Mongolia’s President Tsakhia Elbegdorj left North Korea on Thursday afternoon with DPRK state media providing no confirmation as to whether an expected meeting with Kim Jong Un had taken place.
Prior to Elbegdorj’s arrival South Korean media speculated that the Mongolian leader would have a summit meeting with Kim Jong Un – an encounter that would have represented the North Korean leaders’ first official meeting with another head of state.
But no information of such a meeting was released by North Korean state media, suggesting that Kim Jong Un did not in fact meet the Mongolian leader. ”The lack of mention of the North Korean leader meeting Elbegdorj indicates that no summit took place,” an anonymous official told Yonhap News in South Korea.
Instead, on Elbegdorj’s last day in North Korea, North Korean state newspaper Rodong Sinmun led with in-depth coverage of Kim Jong Un’s appearance at live-fire military drills, only mentioning the Mongolian leader on page three, in context of him meeting Premier of the DPRK Cabinet Pak Pong Ju.
“[Kim Jong Un] is too busy with military matters to waste time on frivolities like meeting the Mongolian president. His activities, however absurd, have to be reported, and a report about him trotting around Mansu Water Park, as the poor unfortunate Mongolian delegation found himself doing, would not fit the appropriate narrative,” North Korea watcher and Daily NK international editor Chris Green told NK News.

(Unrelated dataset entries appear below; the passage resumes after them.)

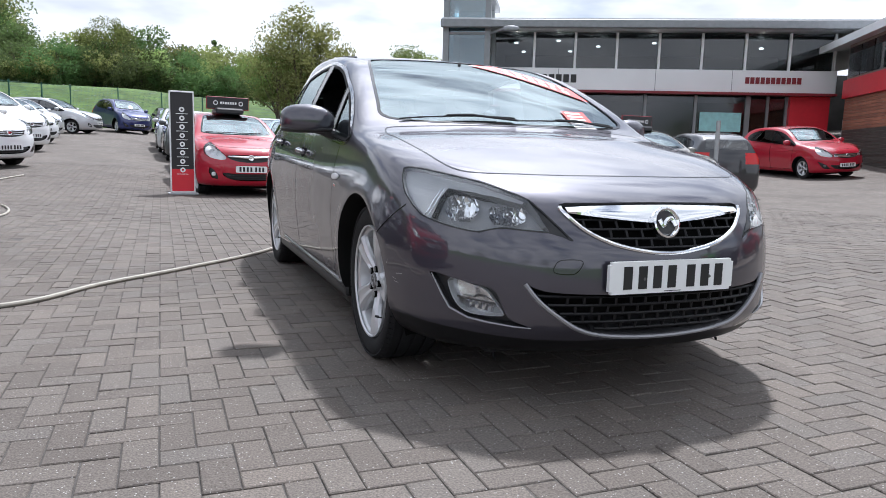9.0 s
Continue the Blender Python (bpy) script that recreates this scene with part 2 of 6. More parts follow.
M["faceted"] = faceted("faceted")
M["bolt"] = plain("bolt", (0.34, 0.34, 0.345), rough=0.4, metal=0.6, vary=0.2, scale=60)

# ---------------------------------------------------------------- mesh tools
def link_mesh(name, bm, material, smooth=False, sharp=35):
    me = bpy.data.meshes.new(name)
    bm.normal_update()
    bm.to_mesh(me)
    bm.free()
    if smooth:
        me.polygons.foreach_set("use_smooth", [True] * len(me.polygons))
        me.set_sharp_from_angle(angle=radians(sharp))
    for m in (material if isinstance(material, (list, tuple)) else [material]):
        me.materials.append(m)
    return new(name, me)


def part(name, bm, material, parent, label="", smooth=False, sharp=35):
    ob = link_mesh(name, bm, material, smooth, sharp)
    ob.parent = parent
    if label:
        ob["label"] = label
    return ob


def thing(name, label, category, group="", at=None):
    ob = new(name)
    ob.empty_display_size = 0.1
    if at is not None:
        ob.matrix_world = at
    return tagged(ob, label, category, group)


def box(bm, x0, x1, y0, y1, z0, z1, bevel=0.0, seg=1):
    r = bmesh.ops.create_cube(bm, size=1.0, matrix=Matrix.Translation(((x0 + x1) / 2, (y0 + y1) / 2, (z0 + z1) / 2)) @ Matrix.Diagonal((abs(x1 - x0), abs(y1 - y0), abs(z1 - z0), 1)))
    if bevel:
        es = {e for v in r["verts"] for e in v.link_edges}
        bmesh.ops.bevel(bm, geom=list(es), offset=bevel, segments=seg, affect="EDGES", profile=0.5)
    return bm


def boxed(*a, **k):
    return box(bmesh.new(), *a, **k)


def cyl(bm, p, q, r0, r1=None, n=16, caps=True):
    p, q = Vector(p), Vector(q)
    d = q - p
    m = Matrix.Translation((p + q) / 2) @ d.to_track_quat("Z", "Y").to_matrix().to_4x4()
    bmesh.ops.create_cone(bm, cap_ends=caps, segments=n, radius1=r0, radius2=r0 if r1 is None else r1, depth=d.length, matrix=m)
    return bm


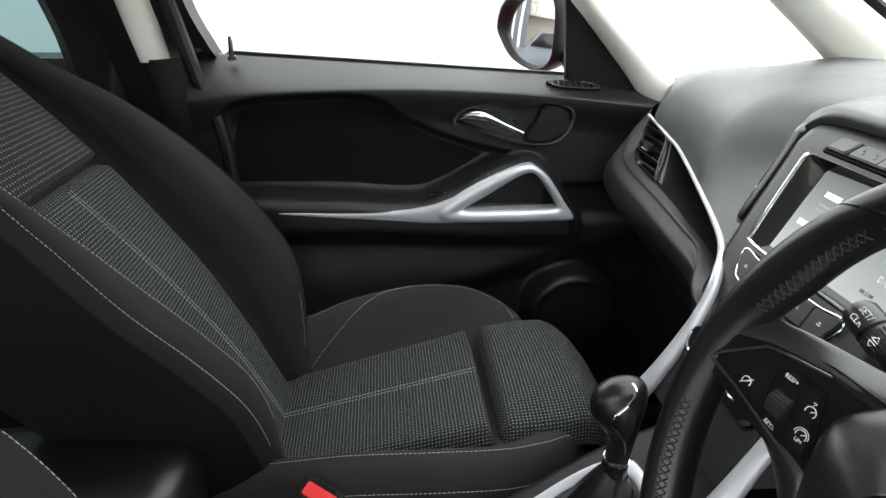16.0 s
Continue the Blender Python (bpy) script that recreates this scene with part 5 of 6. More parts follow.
tagged(part("floor", box((-0.80, -1.7, 0.20), (0.80, 1.35, 0.235)), CARPET), "black carpeted car floor", "floor", kind="structure")
tagged(part("bulkhead", loft([[(x, y, z) for y, z in ((1.0, 0.235), (1.22, 0.42), (1.30, 0.70), (1.32, 1.06))] for x in (-0.80, 0.80)]), CARPET), "black footwell bulkhead", "bulkhead", kind="structure")
tagged(part("tunnel", loft([[(x * w, y, z) for x, z in ((-1, 0.235), (-0.85, 0.44), (-0.6, 0.50), (0.6, 0.50), (0.85, 0.44), (1, 0.235))] for y, w in ((-1.2, 0.13), (0.3, 0.13), (0.7, 0.15), (1.25, 0.20))]), CARPET), "black carpeted floor tunnel", "tunnel", kind="structure")
mat_ = thing("paper_floor_mat", "pale paper protection mat on the driver's floor", "floor mat")
bm = bmesh.new()
rows = [[bm.verts.new((0.263 - 0.395 * u + 0.68 * v, 1.069 - 0.92 * u - 0.73 * v, 0.255 + 0.010 * noise.noise((u * 9, v * 9, 1)))) for u in np.linspace(0, 0.42, 24)] for v in np.linspace(0, 0.36, 20)]
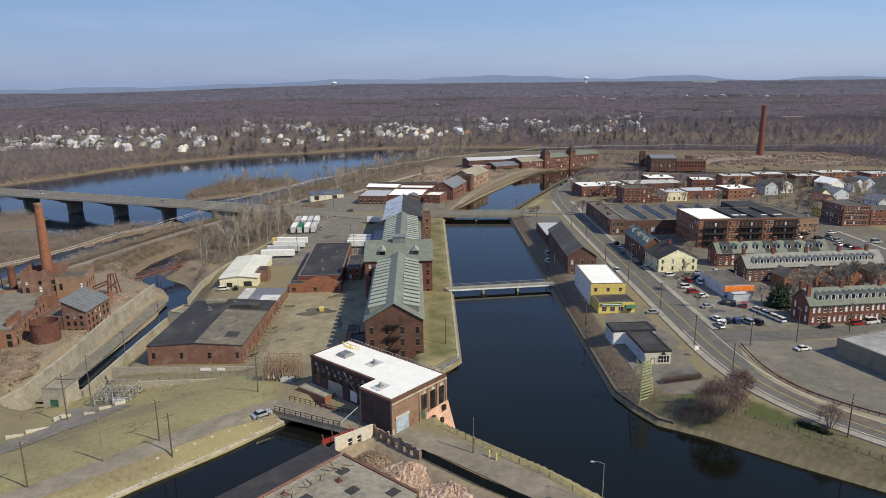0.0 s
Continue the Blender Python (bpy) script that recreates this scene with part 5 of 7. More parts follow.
def bare_tree(label, h, spread, material, levels=4, thick=0.16, twigs=6, name="bare_tree", fine=0.045, stem=0.33, first=0.55):
    """A leafless tree: trunk with limbs, and a crown of fine twigs."""
    trunk, crown = Boxes(), Boxes()

    def grow(a, d, length, r, lev):
        e = a + d * length
        (trunk if lev < 2 else crown).rod(a, e, max(r, fine), max(r * 0.65, fine), 5 if lev < 2 else 3)
        if lev >= levels:
            return
        for i in range(TREE_RND.choice((3, 4)) if lev else (5 if stem < .4 else 8)):
            q = Vector((TREE_RND.gauss(0, 1), TREE_RND.gauss(0, 1), TREE_RND.gauss(0.7, .45))).normalized()
            nd = (d * 0.8 + q * spread).normalized()
            if nd.z < -0.1:
                nd.z = 0.1
            grow(a + d * length * TREE_RND.uniform(0.55 if lev else first, 1.0), nd, length * TREE_RND.uniform(0.55, 0.8) * (1 if lev or stem < .4 else .62), r * 0.5, lev + 1)
        if lev >= levels - 1:
            for _ in range(twigs):
                q = Vector((TREE_RND.gauss(0, 1), TREE_RND.gauss(0, 1), TREE_RND.gauss(0.4, .6))).normalized()
                nd = (d * 0.5 + q).normalized()
                crown.rod(e, e + nd * length * TREE_RND.uniform(0.5, 0.9), fine * 0.8, fine * 0.4, 3)

    grow(Vector((0, 0, -0.4)), Vector((TREE_RND.uniform(-.06, .06), TREE_RND.uniform(-.06, .06), 1)), h * stem, thick, 0)
    o = thing(name, pose(0, 0, 0), label, "tree")
    part("trunk", trunk, material, o)
    part("crown", crown, material, o)
    return o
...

Leonid Petrov, a North Korea researcher at the Australian National University, said that Kim Jong Un’s choice to attend live fire drills over meeting with Elbegdorj indicated that military-first policies remain a key priority.
“Kim Jong Un has sent the signal to the world and domestic audience in the DPRK that the era of Songun [Army First] Policy is not going to fade away; and that economic reform is of less importance for him than military build up.
“Apolitical foreign celebrities, like Dennis Rodman, attract more attention of the North Korean leader than concerned heads of states and CEOs of multinational corporations” Petrov added, pointing out that “regional security, stability and progress are clearly of low priority for Kim Jong Un and his advisors.”
Antonio Fiori, a professor and North Korea watcher at the University of Bologna, said that it was “not really understandable why Kim Jong Un did not show up” to meet with the Mongolian leader, because “Mongolia is dramatically meaningful for North Korea, in terms of economic connections and diplomatic ties.”
But Fiori speculated that the risk of being probed about the Japanese abduction issue could be why Kim Jong Un decided that no summit meeting should take place.
“Mongolia is willing to assist Japan in finding a solution to the abduction issue, and it seemed likely that Elbegdorj could raise this issue during his visit to Pyongyang. Maybe Kim Jong Un did not want to take the risk to be asked about the issue of the Japanese abductees”.
During his trip the Mongolian leader inked economic and technology sharing agreements with North Korea and paid visits to the Kumsusan memorial palace and truce village of Pnamunjom, located in the demilitarized zone. Elbegdorj also delivered a speech to Mongolian entrepreneurs and DPRK economic officials at the Yanggakdo International Hotel.
The Mongolian president is the first foreign leader to visit North Korea since Kim Jong Un assumed power in late 2011. The last summit meeting between Mongolia and North Korea took place in December 2004.